Now when it comes to aggregate operations it’s an even more difficult scenario. The old Aggregate Act is more about maintaining the supply of material for developers and construction of roads, infrastructure etc. than it is about protecting our water resources or farmland. Of course you run into the same old boys’ network of consultants that will argue that plans to go below the water table don’t present any threat to local wells or groundwater resources and that accessing the aggregate is more important than residents’ future ability to have water or grow crops.

So that’s my take on how our democracy is working at the moment, and likely always has. I guess that’s why I’ve grown very cynical over the years.

3 Responses to “How Developers Get their Way”

  1. Tom Kinnear says:

    Well said Sandy….You have hit the nail on the head…..They love those Slapp
    suits…..and it takes a lot to fight them…..an unscrupulous developer will
    stop at nothing to get his/her way!
    be well

    Tom

  2. Anna Romano says:

    It’s all about policy, policy, policy.
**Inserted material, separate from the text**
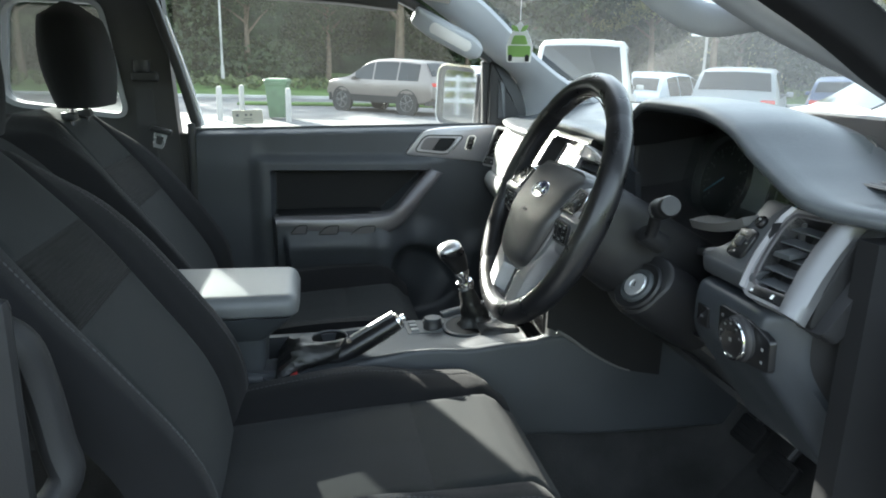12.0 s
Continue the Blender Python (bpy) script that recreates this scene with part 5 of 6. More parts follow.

The Ontario Homebuilder’s Assoc. is the voice of land development and they know how to impact provincial legislation, regulation and policies.

    “OHBA has consistently expressed concern that NIMBYism and local political opposition to intensification is a major obstacle to Growth Plan implementation, There are many examples of NIMBYism that acts as a barrier to achieving provincial planning objectives played out almost daily across the region seen in places as wide ranging as urban communities in Toronto, suburban communities in Brampton and more rural communities in Simcoe County. In some cases, local politics have undermined provincial objectives resulting in both under-zoning and in come cases even down-zoning to satisfy vocal community activists. The province must undertake a more active role to change the conversation around intensification and through long-term education efforts, support a cultural shift where the public will better understand why intensification is occurring.
    OHBA has consistently advocated for better alignment of public policy through resolutions passed at our AMM and at a number of significant provincial consultations over the past few years…”
    (2015 submission to McMeekin and Mauro – Co-ordinated Review)

  3. Anna Romano says:

    On the point of speculation and land grabbing, we need to acknowledge the attractiveness of investing in Canadian farmland which in turn results in the shifting ownership of Canada’s farmland from farm families to investment companies.
    “Canadian farmers risk losing the very land needed to produce our food.
    Younger farmers cannot afford to buy land and many are reluctant to take on the risks of high debt loads.
    Globally, state-owned sovereign wealth funds seek productive farmland outside of their borders to produce food for their own populations, while private investors seek to buy farmland as a safe way to store their wealth and obtain rent income as they wait for food price increases they expect to result from the twin pressures of climate instability and population growth.
    The current policy environment systemically pushes farmers out of business by promoting unaffordable land prices, even-higher farm debt loads, and the concentration of land ownership in fewer hands. With an agricultural model that requires fewer farmers, there is less space for new farmers to occupy. Handing land, skills and knowledge from one generation to the next – an age-old cultural process – is being replaced with a system of financial transactions – a commercial process – that shifts control over land to absentee landlords, investors and lenders and shifts the work of farming to tenants and/or transient, seasonal workers.”
    Losing Our Grip, 2015
    The National Farmers Union recommended that Canada and its provinces and territories develop policies, programs, laws and regulations re. land ownership, protection of farmland for agricultural use, farm financing and farm debt that will promote farmer autonomy and land ownership in the hand of producers.
    Perhaps we should revisit the eight National Farmers Union Recommendations as measures to achieve farmer autonomy and control.